There are many vital ways workplace diversity makes your organization more competitive, increasing revenue. But here are three of the top characteristics that drive revenue in enterprises with higher diversity and inclusion.
Diverse organizations are more innovative.
Businesses with more diverse and inclusive teams generate original product and service ideas than those with mostly homogeneous workplaces. Having teams comprised of people of different cultural backgrounds and unique experiences inspires creative thinking because there’s less groupthink on those teams.
In other words, heterogeneous groups are more likely to challenge the thinking of each member, cause professionals to question their thought process and raise the bar in their reasoning, considering facts over opinions.
But increasing diversity in the rank and file isn’t all that’s necessary to achieve these results. Leadership in your organization must reflect racial, cultural and age as well as sexual and gender identity diversity and inclusion, too.
Organizations with diverse leadership teams motivate more innovative thinking since people of different backgrounds experience the same problems differently, arriving at distinct, often market-winning solutions. Moreover, they support initiatives from your women, LGBT, and racially diverse more often than those with fewer diverse leaders.
Return on equity at companies in the top 25% of diversity in their upper ranks–in executives and on boards–was 53% higher than those in the bottom 25% of board-executive difference according to a 2012 McKinsey study.
Diverse enterprises more likely reflect the marketplace they serve.
Your clients want to see themselves reflected in your business. It’s offensive to many when they don’t see diversity and inclusion, and they think they’ll experience better treatment by other brands or feel safer where not only staff but management or top leadership looks like them.

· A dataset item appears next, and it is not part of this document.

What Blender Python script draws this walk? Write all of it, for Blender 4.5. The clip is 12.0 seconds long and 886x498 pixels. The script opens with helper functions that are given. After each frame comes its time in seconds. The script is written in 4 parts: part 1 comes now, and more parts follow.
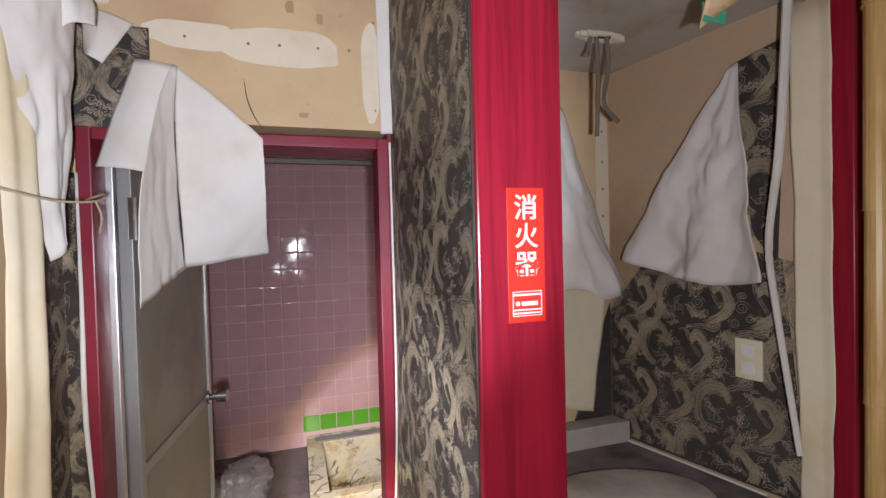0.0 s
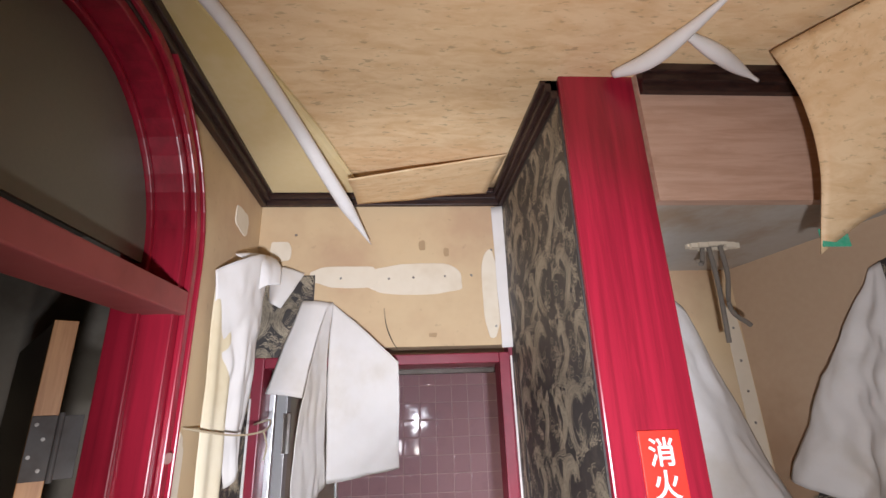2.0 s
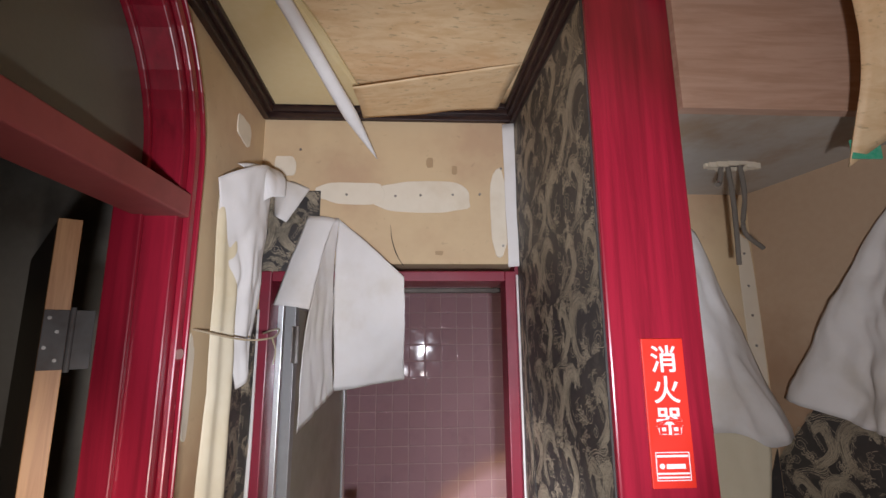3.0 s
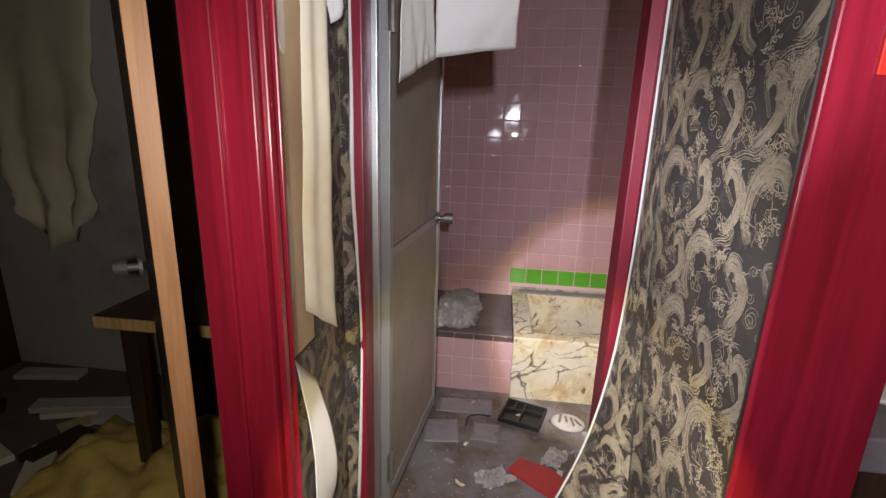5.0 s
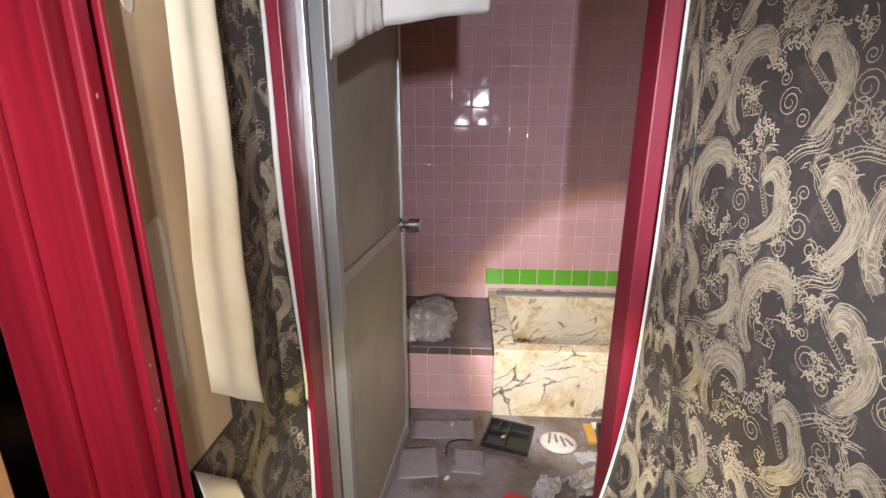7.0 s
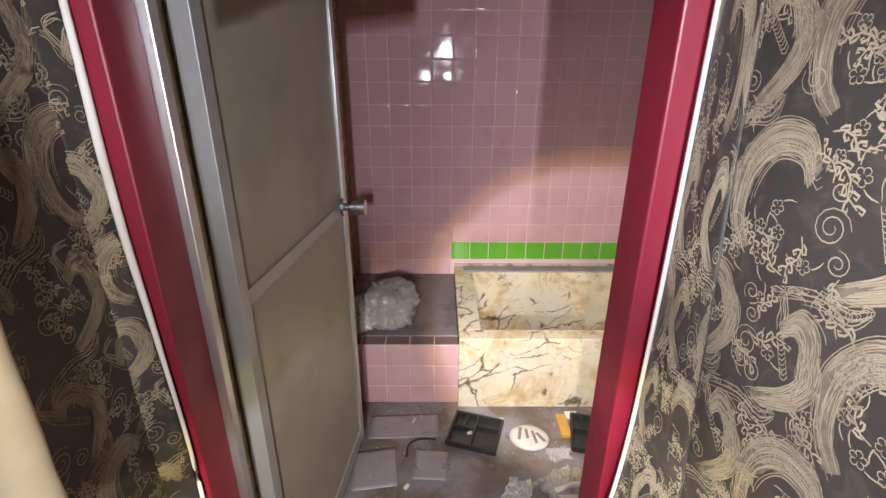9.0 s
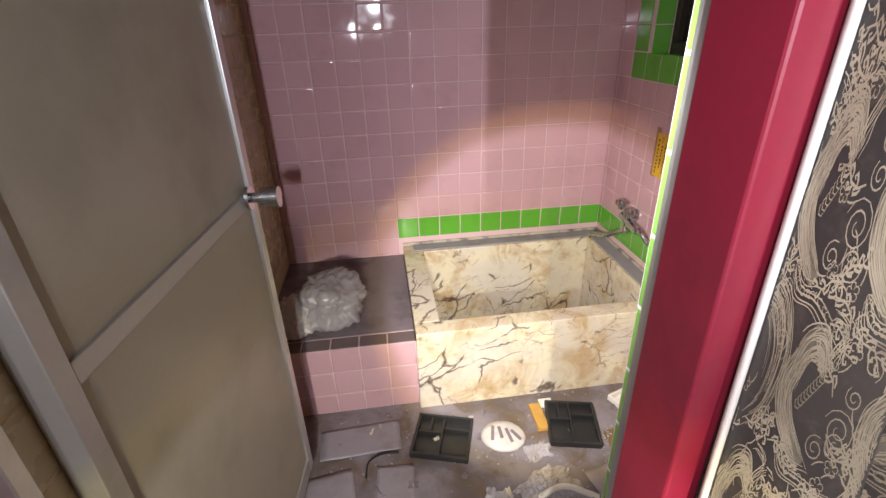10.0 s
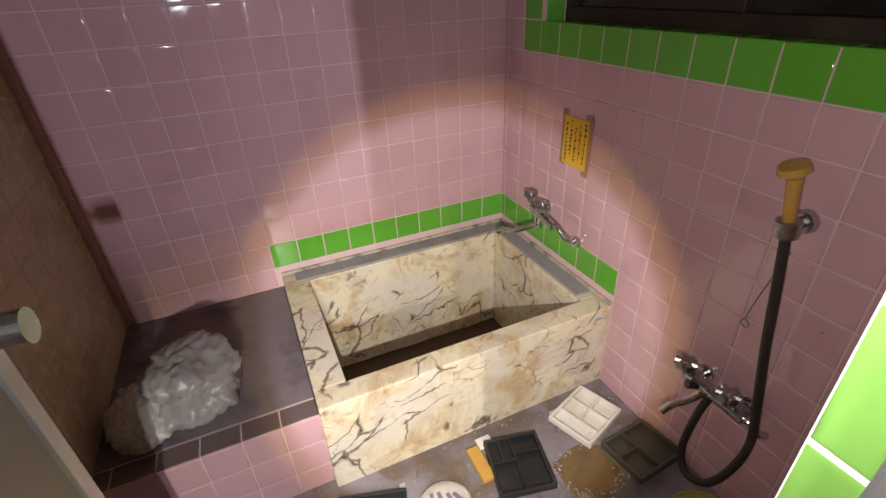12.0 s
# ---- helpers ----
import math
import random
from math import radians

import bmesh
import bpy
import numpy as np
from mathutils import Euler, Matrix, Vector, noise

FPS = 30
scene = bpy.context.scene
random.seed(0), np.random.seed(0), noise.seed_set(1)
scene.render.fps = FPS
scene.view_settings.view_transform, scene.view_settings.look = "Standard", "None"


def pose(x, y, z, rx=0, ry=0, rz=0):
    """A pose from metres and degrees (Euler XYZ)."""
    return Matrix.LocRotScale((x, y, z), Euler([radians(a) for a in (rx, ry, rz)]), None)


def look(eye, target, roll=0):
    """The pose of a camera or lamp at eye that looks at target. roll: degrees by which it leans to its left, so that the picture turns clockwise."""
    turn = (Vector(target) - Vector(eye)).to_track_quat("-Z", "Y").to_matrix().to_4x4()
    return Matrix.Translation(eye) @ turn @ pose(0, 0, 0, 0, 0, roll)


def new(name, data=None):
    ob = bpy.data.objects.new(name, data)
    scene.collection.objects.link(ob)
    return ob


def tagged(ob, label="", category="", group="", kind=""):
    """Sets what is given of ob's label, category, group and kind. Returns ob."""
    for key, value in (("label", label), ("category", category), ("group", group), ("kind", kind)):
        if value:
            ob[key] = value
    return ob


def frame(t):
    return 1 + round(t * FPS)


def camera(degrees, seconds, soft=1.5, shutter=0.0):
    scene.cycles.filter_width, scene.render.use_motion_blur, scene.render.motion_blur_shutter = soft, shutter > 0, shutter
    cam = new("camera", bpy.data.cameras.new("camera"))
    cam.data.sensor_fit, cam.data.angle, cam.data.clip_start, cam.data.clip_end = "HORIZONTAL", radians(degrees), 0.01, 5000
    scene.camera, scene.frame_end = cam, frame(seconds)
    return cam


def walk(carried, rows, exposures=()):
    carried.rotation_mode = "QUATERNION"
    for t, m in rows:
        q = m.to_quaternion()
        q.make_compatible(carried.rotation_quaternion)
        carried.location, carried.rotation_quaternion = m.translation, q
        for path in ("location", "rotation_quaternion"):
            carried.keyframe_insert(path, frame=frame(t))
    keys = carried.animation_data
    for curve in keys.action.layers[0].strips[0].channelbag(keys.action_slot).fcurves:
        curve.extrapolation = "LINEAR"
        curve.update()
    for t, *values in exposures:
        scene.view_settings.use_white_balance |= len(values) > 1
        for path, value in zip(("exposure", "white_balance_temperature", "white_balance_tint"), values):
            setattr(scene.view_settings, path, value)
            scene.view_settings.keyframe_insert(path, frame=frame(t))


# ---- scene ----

That resentment leads to your brand being the topic of negative conversations and drives decisions about where clients will spend their money. Many B2B clients are demanding more diverse teams service their accounts.
Moreover, a team member who shares a client’s identity–race, ethnicity, culture, class background, gender or sexual identity–is exponentially more likely to win that client’s trust. For ethnicity, a 2013 study published in Harvard Business Review, it is 152% more likely.
A firm with sales teams, client support or other personnel that reflect the cultures or speaks the languages of the clients it’s targeting is more likely to understand the needs of those clients. In fact, a culturally diverse team is more likely to connect with and serve target clients better no matter who those clients are.
Not only are clients more likely to perceive your company more positively, but they’re also likely to make yours the go-to brand over a competitor’s. New markets equal new business; new business drives increased revenue.
That’s also true for prospective talent in those new markets, which studies show may see yours as the ideal workplace. A 2014 Glassdoor study bears that out, showing 67% of prospective employees rank employers with authentically diverse and inclusive cultures higher when considering competing job offers.
Diverse institutions achieve higher share prices.
In the world of investing, ESG reigns because funds undergirded by these principles, particularly ETFs, are sustainable and outperform more traditional ones.
More investors than ever are investing based on their values, focusing on a public company’s environmental, social and governance policies and how those are integrated authentically into daily operations. They care about the impact your company’s activities have on the markets where you do business and the world at large.
Higher share prices are tied directly to higher revenue, and you’ve seen a few ways diversity and inclusion influences revenue–often exponentially. Diversity is an ESG consideration and not just in the social arena, though it usually has marketplace effects in that area and often, they’re adverse.
A Credit Suisse Research Institute study found that companies with higher participation of women on boards and in executive leadership have higher returns, valuations, and payout ratios.
Racial diversity within brands decreases the likelihood of mistakes that have adverse effects on stock prices, too.
Diversity Is a Brand Communications Opportunity
As shown here, it’s imperative for your brand to be acutely aware of what it communicates to the marketplace with its workplace demographics. Increasingly, especially in the era of always-on digital connectivity where good news spreads fast but bad news travels at warp speed.
If your enterprise long ago committed to implementing genuine diversity and inclusion into its culture and has had more victories than defeats, you have a story to tell to external audiences that can inspire other organizations. For brands either considering embarking on the journey or in the midst of the challenging early phases of their cultural transformation, you may have internal audiences to reach.
Either way, view this process as a communications opportunity. Start by planning and executing a comprehensive change management communications strategy that meets the unique needs of the core audiences affected by this massive institutional transition.
Bring in professionals who specialize in diversity and inclusion messaging to help you reach your stakeholders effectively and efficiently while maintaining productivity and enhancing employee and client experience.